Summary tables do not print with variable labels, just the variable names, which makes it easier to paste results into spreadsheets but adds a step and the potential for mis-labelling. This should be controlled by the preferences, but isn’t. The separator bars in Stata, which are helpful in reading output, translate as empty lines. Copy and paste is faster than in SPSS and less glitchy in terms of SPSS’s tendency to refuse to copy a block to the clipboard without multiple tries; but kludging around a basic shortfall by integrating a “copy while converting runs of spaces and pipes to tabs, and underlines to blank lines” approach has its own inherent issues. You can still live with it... and you can also set Stata not to print separator lines.
Graphs are print-ready and can be exported in numerous formats.
Missing values control is flexible, though somewhat hard to discover in the documentation and menus; rather than simply declaring a value as missing, as one does in SPSS, one essentially recodes (using a missing-values command) values into one of several missing-values categories. That makes it reversible though still clunky compared with SPSS. Most of the time, it's not an issue.
By default, Stata output is usually terse, while SPSS errs on the side of detail. This means more trips to the manual or syntax help.
We could not find any way to generate simple frequency tables for multiple variables; they printed one at a time, in full.
Stata is still the program for scientists and statisticians – people who work the numbers for their own use. Now it’s far more friendly to casual users, and its speed and stability will ease the pain of transition for SPSS refugees. But, still, our original recommendation stands: if you’re a very serious statistics user who will spend a great deal of time up front to thoroughly learn the program and what they need to do to accomplish their tasks in it, Stata pays off. If you’re a more casual user who still needs its power, SPSS may remain the best option, loathsome customer service (ten years ago, we’d never even have thought that) and all. It often takes a lot of time to figure out how to do something in Stata, when it’s fairly easy in SPSS — despite many shortcuts and a more convenient syntax.
Stata is cheap by commercial omnibus statistical package standards; it has excellent support; and the Mac is treated as a first-rate platform. None of these are true of the market leader, SPSS.

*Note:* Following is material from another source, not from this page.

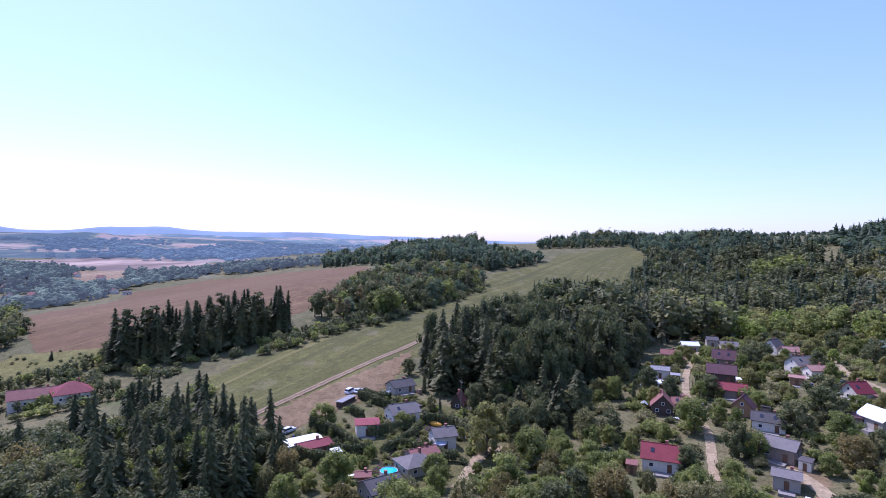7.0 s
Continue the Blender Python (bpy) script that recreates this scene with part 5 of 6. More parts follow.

It is a strong environment for the serious statistician, or the serious user of statistics, who can “get into it” and get their time spent on learning the system paid back in greater effectiveness. For casual or occasional statistics users, SPSS is still somewhat easier to learn and use, but the money demanded by SPSS (which also has annual, often required, upgrades costs) can outweigh any time savings. Stata is probably a better investment, and it is getting increasingly easy to use with each new version. That said, if you spend a lot of time copy-pasting tables from SPSS to spreadsheets and word processors, or if everyone else in your field uses SPSS, it may be somewhat harder to use Stata.